The Coalition was being given the OK to let her rip.

But, it never is as simple as that. One of the most intriguing features of the Sunday Independent /Millward Brown poll was the vast caution Paddy displayed on the issue of wage increases for the public and private sector.

When it came to whether it was time for wage increases for the private sector, 45pc said no with 43pc of party- goers saying yes.

The margin was even wider when it came to the designs of the public sector where half said no and a humble 37pc Yes.

So what is going on here then?

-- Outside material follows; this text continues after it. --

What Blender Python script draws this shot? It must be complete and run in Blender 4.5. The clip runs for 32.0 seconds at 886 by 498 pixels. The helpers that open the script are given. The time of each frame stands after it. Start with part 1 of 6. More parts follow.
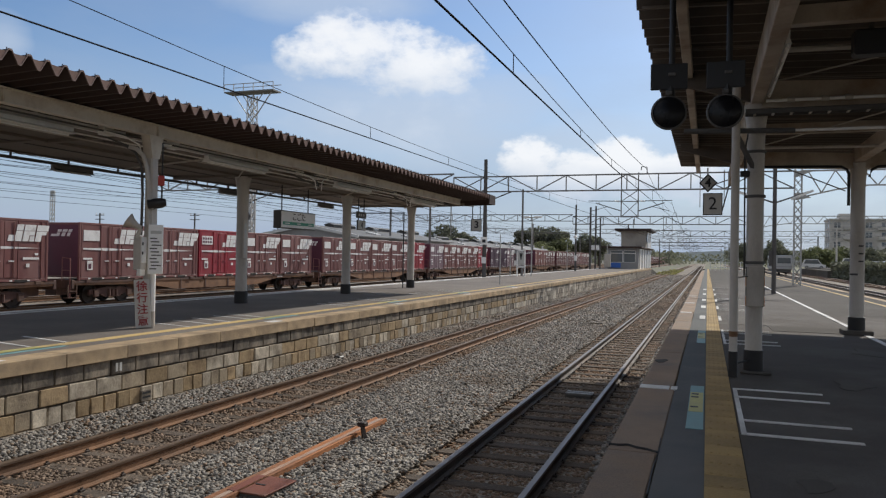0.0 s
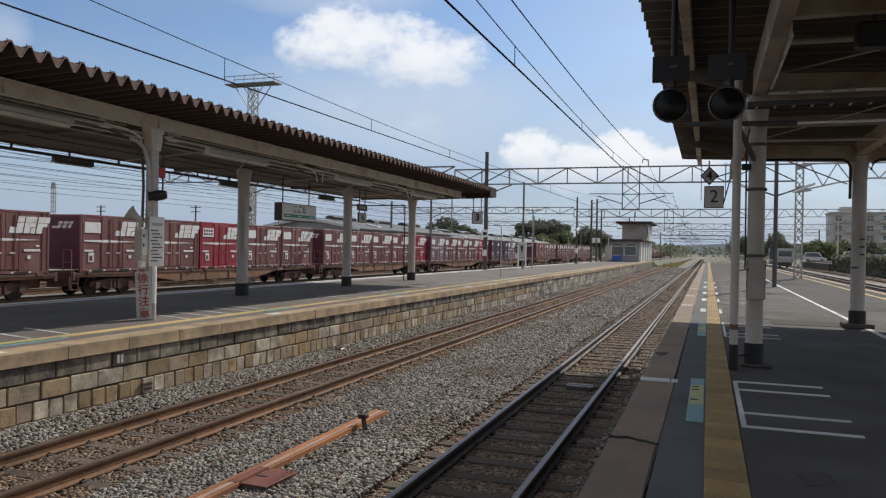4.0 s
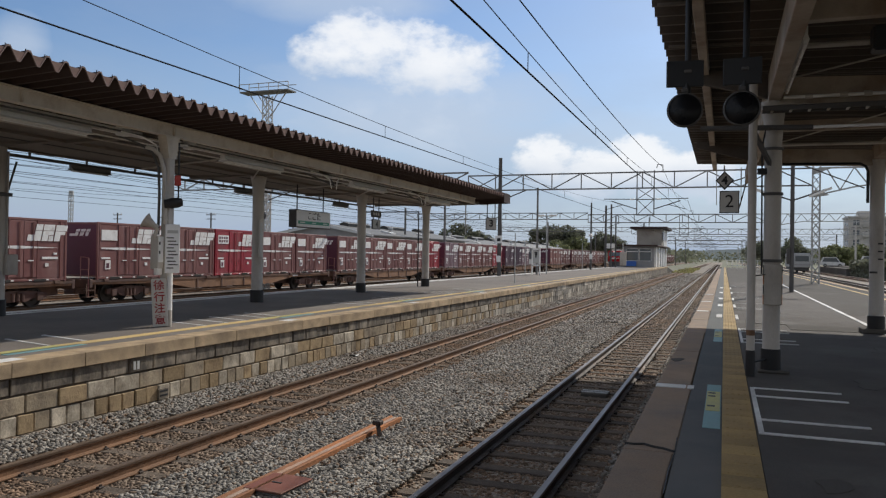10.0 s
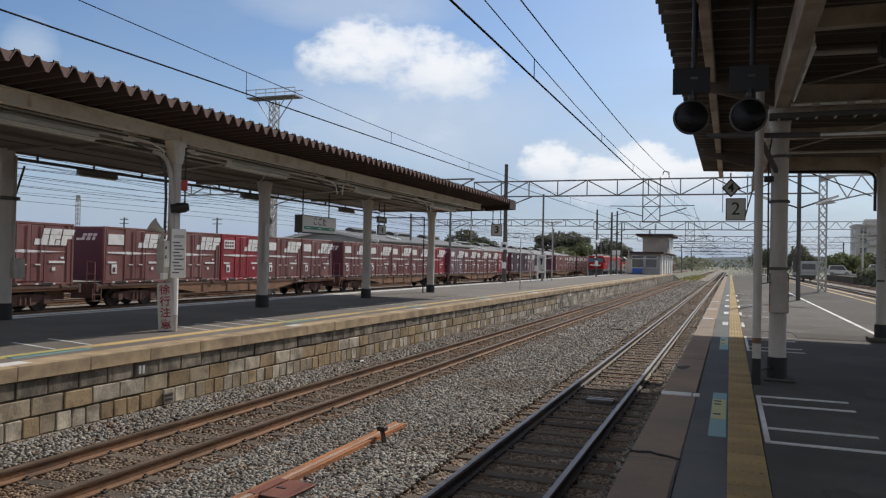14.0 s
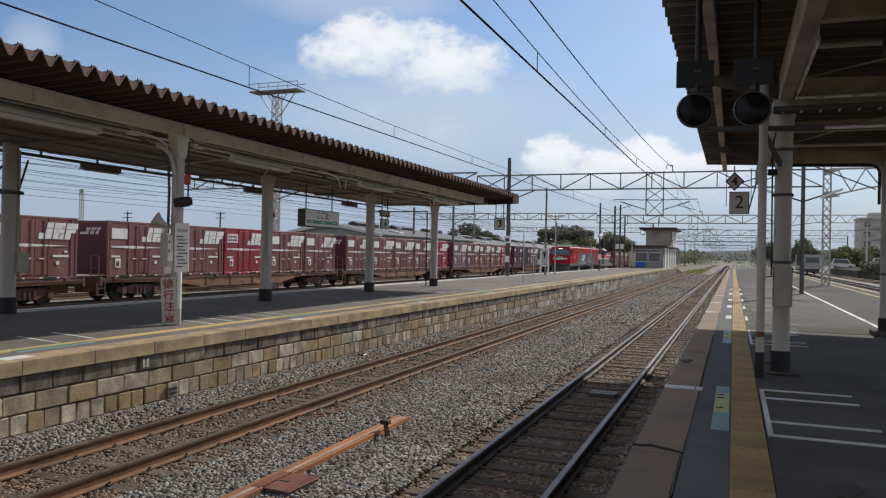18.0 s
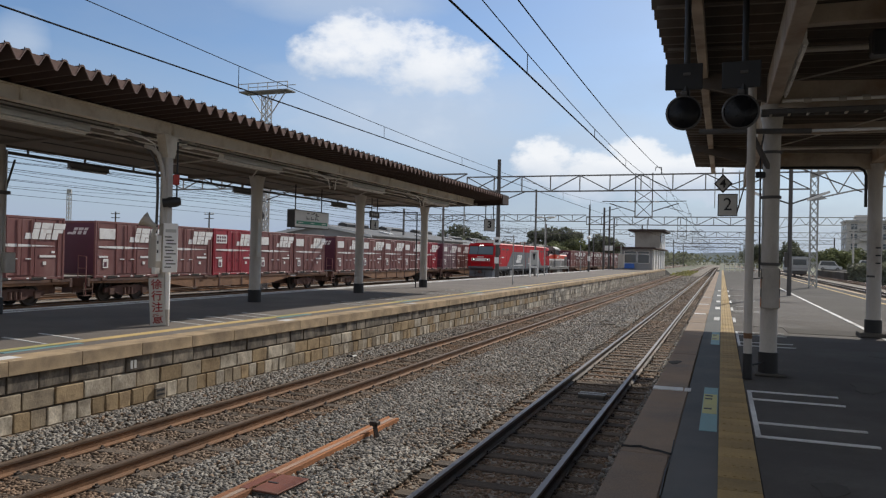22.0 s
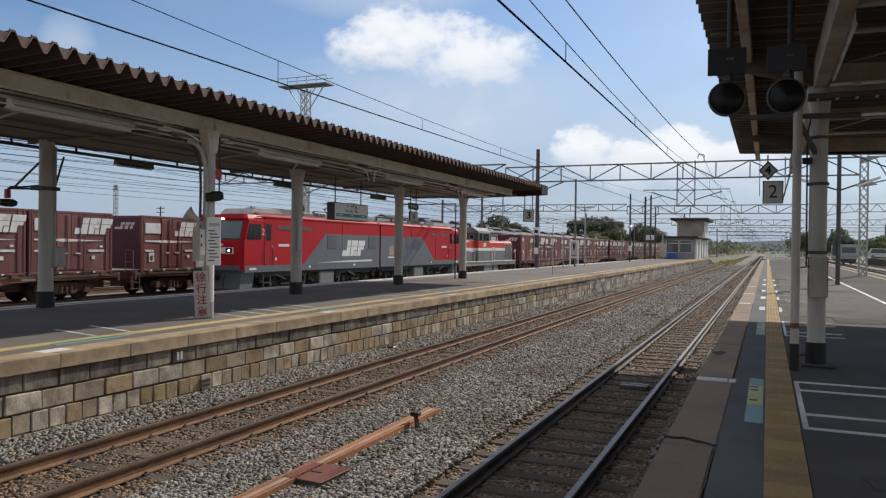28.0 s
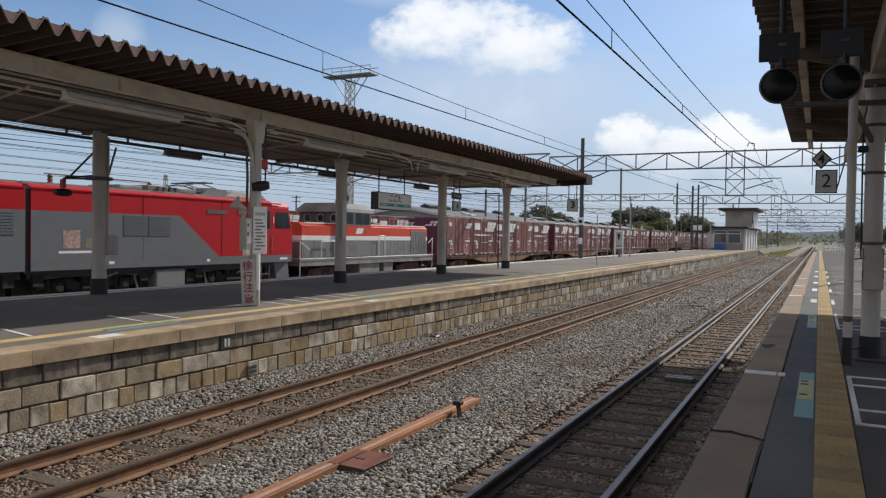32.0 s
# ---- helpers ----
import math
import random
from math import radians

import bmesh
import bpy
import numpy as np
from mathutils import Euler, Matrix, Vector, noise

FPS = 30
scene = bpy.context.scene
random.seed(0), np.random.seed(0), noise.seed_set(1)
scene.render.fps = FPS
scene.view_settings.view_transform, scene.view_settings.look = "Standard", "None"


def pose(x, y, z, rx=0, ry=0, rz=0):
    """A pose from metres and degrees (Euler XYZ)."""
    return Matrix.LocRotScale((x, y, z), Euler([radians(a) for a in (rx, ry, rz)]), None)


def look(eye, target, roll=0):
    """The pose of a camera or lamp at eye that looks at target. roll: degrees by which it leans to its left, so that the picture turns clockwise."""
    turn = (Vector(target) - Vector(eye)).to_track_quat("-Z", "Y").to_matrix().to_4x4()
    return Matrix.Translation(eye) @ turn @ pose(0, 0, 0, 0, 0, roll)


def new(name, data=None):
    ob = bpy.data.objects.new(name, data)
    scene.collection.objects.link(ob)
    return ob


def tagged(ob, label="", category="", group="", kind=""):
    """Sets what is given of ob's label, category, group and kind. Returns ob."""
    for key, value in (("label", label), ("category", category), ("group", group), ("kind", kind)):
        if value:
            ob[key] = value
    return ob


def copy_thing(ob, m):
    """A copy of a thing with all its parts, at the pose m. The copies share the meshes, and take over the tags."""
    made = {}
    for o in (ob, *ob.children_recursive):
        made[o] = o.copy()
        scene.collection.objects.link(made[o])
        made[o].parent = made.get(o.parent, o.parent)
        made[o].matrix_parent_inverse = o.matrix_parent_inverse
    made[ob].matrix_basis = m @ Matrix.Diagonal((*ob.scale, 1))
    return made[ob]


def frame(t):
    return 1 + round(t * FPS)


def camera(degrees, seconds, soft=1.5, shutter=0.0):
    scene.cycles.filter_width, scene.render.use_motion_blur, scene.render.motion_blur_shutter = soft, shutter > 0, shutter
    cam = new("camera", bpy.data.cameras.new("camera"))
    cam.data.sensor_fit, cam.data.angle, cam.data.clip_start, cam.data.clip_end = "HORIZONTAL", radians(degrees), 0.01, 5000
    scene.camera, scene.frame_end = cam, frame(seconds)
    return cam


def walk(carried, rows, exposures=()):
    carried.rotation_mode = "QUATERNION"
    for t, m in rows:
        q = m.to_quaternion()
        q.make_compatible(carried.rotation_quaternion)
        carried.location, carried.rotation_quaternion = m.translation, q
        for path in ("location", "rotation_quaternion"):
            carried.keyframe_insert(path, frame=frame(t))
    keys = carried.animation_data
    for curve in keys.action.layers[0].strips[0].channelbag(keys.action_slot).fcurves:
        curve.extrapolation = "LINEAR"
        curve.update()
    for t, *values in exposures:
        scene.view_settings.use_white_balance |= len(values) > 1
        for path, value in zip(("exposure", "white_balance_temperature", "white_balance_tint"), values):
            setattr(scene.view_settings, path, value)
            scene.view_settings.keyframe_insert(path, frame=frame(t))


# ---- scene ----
cam = camera(61.0, 32.0, soft=1.25)
PATH = [
    (0, 90.513, -1.002, 19.365), (0.5, 90.508, -1.297, 19.385), (1, 90.348, -1.383, 19.418), (1.5, 90.075, -1.464, 19.431),
    (2, 90.024, -1.331, 19.488), (2.5, 89.980, -1.321, 19.513), (3, 89.966, -1.128, 19.449), (3.5, 89.883, -1.100, 19.438),
    (5.5, 90.268, -1.083, 19.410), (6, 90.205, -1.099, 19.436), (6.5, 90.150, -0.975, 19.445), (7, 90.152, -0.884, 19.525),
    (7.5, 90.373, -0.990, 19.633), (8, 90.453, -1.013, 19.795), (8.5, 90.543, -1.076, 19.972), (9, 90.608, -0.942, 20.116),
    (9.5, 90.506, -0.956, 20.290), (10, 90.397, -0.885, 20.492), (10.5, 90.417, -1.003, 20.590), (11, 90.503, -1.133, 20.752),
    (11.5, 90.676, -1.062, 20.876), (12, 90.708, -0.957, 20.935), (12.5, 90.779, -1.154, 20.906), (13, 90.767, -1.171, 20.892),
    (13.5, 90.781, -1.153, 20.881), (14, 90.850, -1.185, 20.901), (14.5, 90.751, -0.961, 20.980), (16.5, 90.558, -1.067, 21.207),
    (17, 90.545, -1.012, 21.196), (17.5, 90.383, -0.950, 21.160), (18, 90.373, -1.143, 21.133), (18.5, 90.373, -1.149, 21.078),
    (19, 90.375, -1.150, 21.017), (19.5, 90.380, -1.166, 20.947), (20, 90.427, -1.164, 20.830), (20.5, 90.380, -1.169, 20.755),
    (21, 90.389, -1.212, 20.623), (21.5, 90.404, -1.258, 20.482), (22, 90.480, -1.280, 20.350), (22.5, 90.516, -1.187, 20.230),
    (23, 90.449, -1.168, 20.231), (23.5, 90.333, -1.115, 20.211), (24, 90.201, -1.123, 20.242), (24.5, 90.102, -1.160, 20.361),
    (25, 90.007, -0.924, 20.408), (25.5, 89.945, -1.009, 20.564), (27.5, 89.767, -0.628, 22.577), (28, 89.753, -0.769, 23.327),
    (28.5, 89.675, -0.747, 23.928), (29, 89.508, -0.671, 24.493), (29.5, 89.360, -0.625, 25.842), (30, 89.208, -0.835, 26.595),
    (30.5, 89.131, -0.766, 26.360), (31, 89.082, -0.741, 26.274), (31.5, 89.018, -0.726, 26.314), (32, 88.915, -0.958, 26.607),
]
walk(cam, [(t, pose(0.0, 0.0, 1.5, a, b, c)) for t, a, b, c in PATH], exposures=[(0, 0.02), (22, 0.0), (28, 0.05), (32, 0.1)])

# ---- world, sun, exposure ----
SUN_ELEV, SUN_TURN = radians(34.0), radians(16.0)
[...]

Part of it may of course be the simple covetousness of two dogs in a yard fighting over a bone that neither wants terribly much.

Each dog is determined that he is damned if the other dog is going to have the pleasure of the bone.

However, the polling may also suggest the desires of Paddy are somewhat more complex than merely wanting wheelbarrows of cash.

When it comes to 'partying on', the greedy innocence of 1997 and all that is gone.

A bruised and deeply conservative Paddy is, instead, now gun-shy when it comes to allowing politicians let the throttle go on Government spending to massage their own interests.

It all suggests that if the Coalition adopts a simple 'spend, spend, spend' approach to election 2016 (or 2015) it may be hoist by its own expenditure petard where excessive spending will turn into a vast strategic mistake.

It is as we noted earlier wise to learn from history.

But one of the most important things one can learn from the past is that the greatest error you can make in war is to use the tactics which were successful in the previous campaign.

The bad news for the Coalition there is that Fine Gael and Labour may be about to engage in a 1997 style tax and spending cavalry charge at a time where Paddy will utterly mistrust such a strategy.

The even worse news is if this is the case, Paddy won't tell them this until the election is over.

Mind you, for the avoidance of confusion, it should be noted that even if he is uneasy, that won't stop Paddy from taking any cash that's on offer.